Ces témoignages reflètent l’impact croissant du projet UE-APSAN-Mali dans la transformation des moyens de subsistance agricoles grâce à des semences de qualité et à l’adoption de pratiques agricoles intelligentes face au climat.

Mise en valeur d’une agriculture résiliente au climat : Exposition conjointe UE-ICRISAT à Bamako
Une exposition conjointe organisée par la Délégation de l’Union européenne et l’ICRISAT, le 13 mars 2025, a mis en lumière le rôle essentiel des cultures résilientes au climat pour bâtir des systèmes alimentaires plus solides et durables. Organisée au Centre culturel français de Bamako, l’événement a attiré des visiteurs venus d’Afrique et d’Europe.
Au cœur de l’exposition, le stand UE-ICRISAT présentait des produits transformés à base de mil, sorgho, arachide et niébé, démontrant le potentiel des cultures locales pour promouvoir une alimentation durable, des revenus stables et la résilience des systèmes alimentaires.

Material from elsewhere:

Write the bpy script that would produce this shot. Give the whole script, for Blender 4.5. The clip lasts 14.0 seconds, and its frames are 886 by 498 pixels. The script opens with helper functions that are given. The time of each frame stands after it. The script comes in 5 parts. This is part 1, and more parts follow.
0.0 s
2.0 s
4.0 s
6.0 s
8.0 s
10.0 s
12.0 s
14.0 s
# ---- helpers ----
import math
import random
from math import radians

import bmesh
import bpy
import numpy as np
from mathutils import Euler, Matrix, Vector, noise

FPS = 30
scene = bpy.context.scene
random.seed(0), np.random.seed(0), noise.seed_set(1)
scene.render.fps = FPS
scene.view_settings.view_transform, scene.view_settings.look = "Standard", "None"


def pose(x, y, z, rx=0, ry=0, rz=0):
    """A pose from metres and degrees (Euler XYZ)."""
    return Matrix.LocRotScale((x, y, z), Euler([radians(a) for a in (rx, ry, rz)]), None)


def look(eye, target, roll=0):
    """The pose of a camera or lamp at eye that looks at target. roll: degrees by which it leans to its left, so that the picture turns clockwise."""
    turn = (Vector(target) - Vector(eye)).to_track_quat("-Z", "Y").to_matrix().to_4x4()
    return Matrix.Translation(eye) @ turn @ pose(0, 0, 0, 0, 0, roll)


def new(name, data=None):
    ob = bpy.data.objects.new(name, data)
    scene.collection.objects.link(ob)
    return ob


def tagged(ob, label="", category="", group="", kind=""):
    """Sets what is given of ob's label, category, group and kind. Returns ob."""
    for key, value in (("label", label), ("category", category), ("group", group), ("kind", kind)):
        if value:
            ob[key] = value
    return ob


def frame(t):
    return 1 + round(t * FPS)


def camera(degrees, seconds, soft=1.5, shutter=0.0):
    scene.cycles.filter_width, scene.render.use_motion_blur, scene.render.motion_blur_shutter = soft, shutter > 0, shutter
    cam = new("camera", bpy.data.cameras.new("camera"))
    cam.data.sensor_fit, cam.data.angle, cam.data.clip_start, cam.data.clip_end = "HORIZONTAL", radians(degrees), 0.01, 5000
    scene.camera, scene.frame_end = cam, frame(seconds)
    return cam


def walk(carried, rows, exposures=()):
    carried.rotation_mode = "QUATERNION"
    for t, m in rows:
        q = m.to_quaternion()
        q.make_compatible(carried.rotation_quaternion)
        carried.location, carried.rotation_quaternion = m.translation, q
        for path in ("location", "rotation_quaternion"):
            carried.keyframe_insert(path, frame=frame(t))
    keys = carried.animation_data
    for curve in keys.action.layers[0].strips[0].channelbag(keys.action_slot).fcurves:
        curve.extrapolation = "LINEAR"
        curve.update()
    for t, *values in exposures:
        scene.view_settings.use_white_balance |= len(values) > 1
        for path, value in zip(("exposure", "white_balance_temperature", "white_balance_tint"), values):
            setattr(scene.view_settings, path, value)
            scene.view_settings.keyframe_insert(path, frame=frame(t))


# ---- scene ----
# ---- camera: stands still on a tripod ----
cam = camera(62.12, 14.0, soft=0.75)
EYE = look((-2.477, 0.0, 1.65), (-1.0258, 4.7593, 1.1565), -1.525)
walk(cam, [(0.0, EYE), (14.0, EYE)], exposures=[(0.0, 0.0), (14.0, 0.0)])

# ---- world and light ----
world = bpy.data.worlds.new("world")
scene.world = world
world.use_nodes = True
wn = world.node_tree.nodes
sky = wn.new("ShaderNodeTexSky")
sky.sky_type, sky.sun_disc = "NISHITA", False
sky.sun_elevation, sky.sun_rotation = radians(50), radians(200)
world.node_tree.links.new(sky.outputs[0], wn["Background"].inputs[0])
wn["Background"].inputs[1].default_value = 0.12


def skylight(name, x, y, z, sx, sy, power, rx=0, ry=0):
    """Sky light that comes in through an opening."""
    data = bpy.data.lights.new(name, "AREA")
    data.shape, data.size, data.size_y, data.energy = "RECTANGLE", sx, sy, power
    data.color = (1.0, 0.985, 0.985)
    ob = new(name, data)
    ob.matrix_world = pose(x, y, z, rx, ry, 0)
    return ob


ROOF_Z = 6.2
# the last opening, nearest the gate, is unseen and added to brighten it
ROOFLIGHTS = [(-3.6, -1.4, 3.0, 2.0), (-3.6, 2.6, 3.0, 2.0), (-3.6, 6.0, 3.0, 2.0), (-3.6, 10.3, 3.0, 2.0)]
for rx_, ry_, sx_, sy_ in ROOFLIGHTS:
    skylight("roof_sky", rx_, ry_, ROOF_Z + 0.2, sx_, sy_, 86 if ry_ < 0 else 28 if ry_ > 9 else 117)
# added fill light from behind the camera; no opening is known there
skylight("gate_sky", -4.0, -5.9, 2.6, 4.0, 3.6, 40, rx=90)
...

L’exposition a également souligné les progrès du projet UE-APSAN-Mali en cinq ans. Actuellement, le projet soutient 10 000 ménages bénéficiaires directs et touche 30 000 ménages supplémentaires de manière indirecte. Grâce à l’introduction de variétés améliorées et résilientes au climat—neuf de mil, quinze de sorgho, neuf d’arachide et six de niébé—dans quatre régions clés (Ségou, Sikasso, Kayes et Koulikoro), les rendements moyens sont passés de 880 kg/ha à 1 300 kg/ha.

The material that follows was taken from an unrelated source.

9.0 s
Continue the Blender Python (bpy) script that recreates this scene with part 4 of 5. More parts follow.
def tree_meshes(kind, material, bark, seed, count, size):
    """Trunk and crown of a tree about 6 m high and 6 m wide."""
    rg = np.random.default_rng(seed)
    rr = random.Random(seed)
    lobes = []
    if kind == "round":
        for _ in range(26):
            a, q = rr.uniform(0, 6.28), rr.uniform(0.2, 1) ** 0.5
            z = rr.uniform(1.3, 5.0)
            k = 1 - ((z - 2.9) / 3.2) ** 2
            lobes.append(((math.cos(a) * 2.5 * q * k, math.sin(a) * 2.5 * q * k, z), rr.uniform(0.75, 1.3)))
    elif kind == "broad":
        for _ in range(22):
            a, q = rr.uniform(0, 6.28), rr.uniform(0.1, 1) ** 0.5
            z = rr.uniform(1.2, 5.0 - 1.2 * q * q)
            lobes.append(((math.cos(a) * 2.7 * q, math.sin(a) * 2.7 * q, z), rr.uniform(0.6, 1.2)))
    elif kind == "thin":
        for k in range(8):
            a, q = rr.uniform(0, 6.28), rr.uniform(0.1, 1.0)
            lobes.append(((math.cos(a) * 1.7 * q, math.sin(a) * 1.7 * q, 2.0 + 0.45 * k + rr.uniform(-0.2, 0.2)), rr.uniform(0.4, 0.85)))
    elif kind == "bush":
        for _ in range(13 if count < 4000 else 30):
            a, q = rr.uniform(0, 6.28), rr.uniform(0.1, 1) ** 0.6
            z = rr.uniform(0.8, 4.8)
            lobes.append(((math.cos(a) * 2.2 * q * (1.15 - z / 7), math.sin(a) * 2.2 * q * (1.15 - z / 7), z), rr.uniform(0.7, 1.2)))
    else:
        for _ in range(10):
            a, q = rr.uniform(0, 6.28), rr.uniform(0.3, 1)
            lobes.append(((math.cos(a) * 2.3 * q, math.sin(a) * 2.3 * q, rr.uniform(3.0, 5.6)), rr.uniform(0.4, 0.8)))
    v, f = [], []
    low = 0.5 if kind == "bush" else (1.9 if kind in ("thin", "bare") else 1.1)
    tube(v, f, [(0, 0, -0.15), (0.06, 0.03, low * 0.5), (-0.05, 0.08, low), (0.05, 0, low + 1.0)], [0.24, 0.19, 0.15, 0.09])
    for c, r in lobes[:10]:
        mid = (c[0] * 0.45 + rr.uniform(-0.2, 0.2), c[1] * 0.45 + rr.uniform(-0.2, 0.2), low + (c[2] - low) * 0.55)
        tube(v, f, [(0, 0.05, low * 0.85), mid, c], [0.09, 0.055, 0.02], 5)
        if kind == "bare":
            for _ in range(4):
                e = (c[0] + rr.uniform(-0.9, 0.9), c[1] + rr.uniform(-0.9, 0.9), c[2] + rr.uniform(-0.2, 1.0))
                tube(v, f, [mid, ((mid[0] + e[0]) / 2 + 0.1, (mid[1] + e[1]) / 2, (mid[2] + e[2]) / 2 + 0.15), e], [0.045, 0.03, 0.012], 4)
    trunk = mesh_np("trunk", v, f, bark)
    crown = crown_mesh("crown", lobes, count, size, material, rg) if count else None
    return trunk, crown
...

"Le projet UE-APSAN-Mali prouve que l’adaptation au changement climatique n’est pas seulement possible—elle est déjà en cours. En promouvant des pratiques agricoles durables, en impliquant activement les communautés locales et en autonomisant les agricultrices, le projet contribue de manière significative à renforcer la résilience et à améliorer les moyens de subsistance", déclare Dr Himanshu Pathak, Directeur général de l’ICRISAT.
Ce travail contribue aux ODDs 1, 2, 13 et 17.